Pro Bono Pays Off For Alumni Jason Lazarus
For one UF Law graduate, the phrase “And Justice for All,” rings especially true in the courtroom. Throughout his legal career, Jason D. Lazarus (JD 97), a double Gator from Miami, Fla., and an attorney for Holland & Knight LLP, has racked up more than 200 hours of pro bono service.
“I knew that I would want to use my law degree to the extent I could to help people,” he said. “Including those who were less fortunate.”
Lazarus was recently honored for his service to those in need at the Legal Aid Society’s 20th Annual Pro Bono Recognition Evening. For Lazarus, an interest in serving the public runs in the family. His father, grandfather, stepmother and sister are all attorneys.
“My grandfather meant a lot to me,” Lazarus said. “He always took pride in being a lawyer.”
Although Lazarus graduated from UF with a finance degree, he quickly decided that he was destined for the legal profession, he said.
At UF Law, Lazarus was in the top 10 percent of his class and served as a senior editor of the law review. Before working at Holland & Knight, Lazarus served as an assistant state attorney for the Fourth Judicial Circuit in Jacksonville.

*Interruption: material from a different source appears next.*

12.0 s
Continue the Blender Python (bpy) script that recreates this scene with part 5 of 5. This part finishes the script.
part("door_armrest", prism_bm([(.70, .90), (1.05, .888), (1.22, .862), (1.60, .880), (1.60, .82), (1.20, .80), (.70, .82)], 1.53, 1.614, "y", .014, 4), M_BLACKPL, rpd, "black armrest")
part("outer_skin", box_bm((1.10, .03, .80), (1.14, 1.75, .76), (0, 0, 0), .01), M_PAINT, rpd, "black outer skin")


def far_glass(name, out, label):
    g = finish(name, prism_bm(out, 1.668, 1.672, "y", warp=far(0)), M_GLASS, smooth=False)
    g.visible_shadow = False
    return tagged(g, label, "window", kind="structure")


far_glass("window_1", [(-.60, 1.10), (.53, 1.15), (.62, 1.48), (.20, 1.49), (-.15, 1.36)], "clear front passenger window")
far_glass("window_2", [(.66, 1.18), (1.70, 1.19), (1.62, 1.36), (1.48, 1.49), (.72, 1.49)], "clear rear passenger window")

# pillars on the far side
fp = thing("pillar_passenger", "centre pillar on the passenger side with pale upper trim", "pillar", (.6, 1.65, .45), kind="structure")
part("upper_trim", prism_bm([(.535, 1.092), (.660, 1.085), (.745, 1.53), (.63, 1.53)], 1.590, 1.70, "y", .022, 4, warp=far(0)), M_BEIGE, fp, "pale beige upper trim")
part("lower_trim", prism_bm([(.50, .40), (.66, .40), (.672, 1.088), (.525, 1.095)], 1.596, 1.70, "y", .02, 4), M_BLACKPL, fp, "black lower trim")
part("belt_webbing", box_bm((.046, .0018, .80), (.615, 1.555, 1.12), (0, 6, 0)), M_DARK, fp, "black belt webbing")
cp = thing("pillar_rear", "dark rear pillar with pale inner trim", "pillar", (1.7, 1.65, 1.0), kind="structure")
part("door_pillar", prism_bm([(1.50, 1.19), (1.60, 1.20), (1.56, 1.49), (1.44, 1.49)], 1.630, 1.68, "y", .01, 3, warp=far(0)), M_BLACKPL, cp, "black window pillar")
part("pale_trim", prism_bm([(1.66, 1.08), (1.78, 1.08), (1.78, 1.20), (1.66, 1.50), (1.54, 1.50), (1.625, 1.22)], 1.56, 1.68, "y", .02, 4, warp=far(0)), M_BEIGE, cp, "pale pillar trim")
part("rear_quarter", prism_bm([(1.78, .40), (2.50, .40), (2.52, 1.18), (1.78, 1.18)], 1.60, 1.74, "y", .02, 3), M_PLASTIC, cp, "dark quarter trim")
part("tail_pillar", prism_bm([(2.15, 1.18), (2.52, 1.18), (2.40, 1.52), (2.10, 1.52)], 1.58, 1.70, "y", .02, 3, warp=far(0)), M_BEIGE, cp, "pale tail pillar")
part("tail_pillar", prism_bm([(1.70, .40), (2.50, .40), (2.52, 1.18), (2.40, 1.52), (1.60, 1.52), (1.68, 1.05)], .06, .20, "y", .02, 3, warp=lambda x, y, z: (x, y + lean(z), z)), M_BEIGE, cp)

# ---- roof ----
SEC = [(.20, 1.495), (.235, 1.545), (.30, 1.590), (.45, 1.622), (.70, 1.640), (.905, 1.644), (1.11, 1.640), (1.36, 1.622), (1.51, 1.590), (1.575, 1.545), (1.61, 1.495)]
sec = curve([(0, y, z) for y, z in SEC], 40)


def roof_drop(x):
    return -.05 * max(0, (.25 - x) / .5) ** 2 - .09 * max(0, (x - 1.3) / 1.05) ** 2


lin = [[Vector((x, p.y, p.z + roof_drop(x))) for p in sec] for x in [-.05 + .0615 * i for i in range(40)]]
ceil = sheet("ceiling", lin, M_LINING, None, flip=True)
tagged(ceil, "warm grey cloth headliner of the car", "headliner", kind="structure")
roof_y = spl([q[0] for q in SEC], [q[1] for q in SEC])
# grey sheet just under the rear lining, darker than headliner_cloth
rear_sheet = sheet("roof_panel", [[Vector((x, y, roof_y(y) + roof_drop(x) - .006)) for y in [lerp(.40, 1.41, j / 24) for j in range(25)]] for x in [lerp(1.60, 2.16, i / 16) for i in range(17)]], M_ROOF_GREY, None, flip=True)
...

“To me it was much more appealing to help victims than to represent criminal defendants.”
In the State Attorney Office’s felony unit, Lazarus was exposed to serious crimes, including grand theft, burglary, armed robbery and attempted murder. Lazarus then moved on to the Special Assault Division at the State Attorney’s Office, where he prosecuted among the most serious crimes in the office, including child abuse, felony domestic violence and sex crimes.

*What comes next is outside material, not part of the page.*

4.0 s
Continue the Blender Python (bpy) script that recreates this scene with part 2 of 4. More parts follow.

“The most horrific crimes in that unit were the sex crimes against children,’ he said.
In his current position in the litigation department at Holland & Knight LLP, Lazarus has continued to serve those in need by providing representation to those who cannot afford it. While many attorneys simply write a check to the Legal Aid Society, Holland & Knight LLP actively encourages its attorneys to do pro bono work, Lazarus said.
Lazarus typically takes on between two and three cases a year from the Legal Aid Society. He is always handling at least one case for the society, he said.
“There have even been times that I have called Legal Aid myself asking for cases.”
In one of his most recent pro bono cases, Lazarus represented an elderly couple in a construction dispute. The pro bono clients hired a roofing company to replace their roof. The roofer failed to complete the job as contracted but continued to demand full payment, Lazarus said.
“After several months of pre-suit negotiations with the roofer’s attorney, the roofer filed a lawsuit against the pro bono clients,” he said. “I represented the clients during the months of litigation that followed.”
The roofing company ultimately dismissed the lawsuit.
Lazarus developed a good relationship with the clients, who were extremely thankful, he said.
“They praised me in letters to Legal Aid and to my superiors here at the firm.”
Throughout his legal career, the pro bono clients Lazarus has represented have been genuinely deserving of quality legal help, he said.
“These are people that without good legal representation would have nowhere to turn,” he said. “On many occasions, they have been on the right side and have had very legitimate complaints.”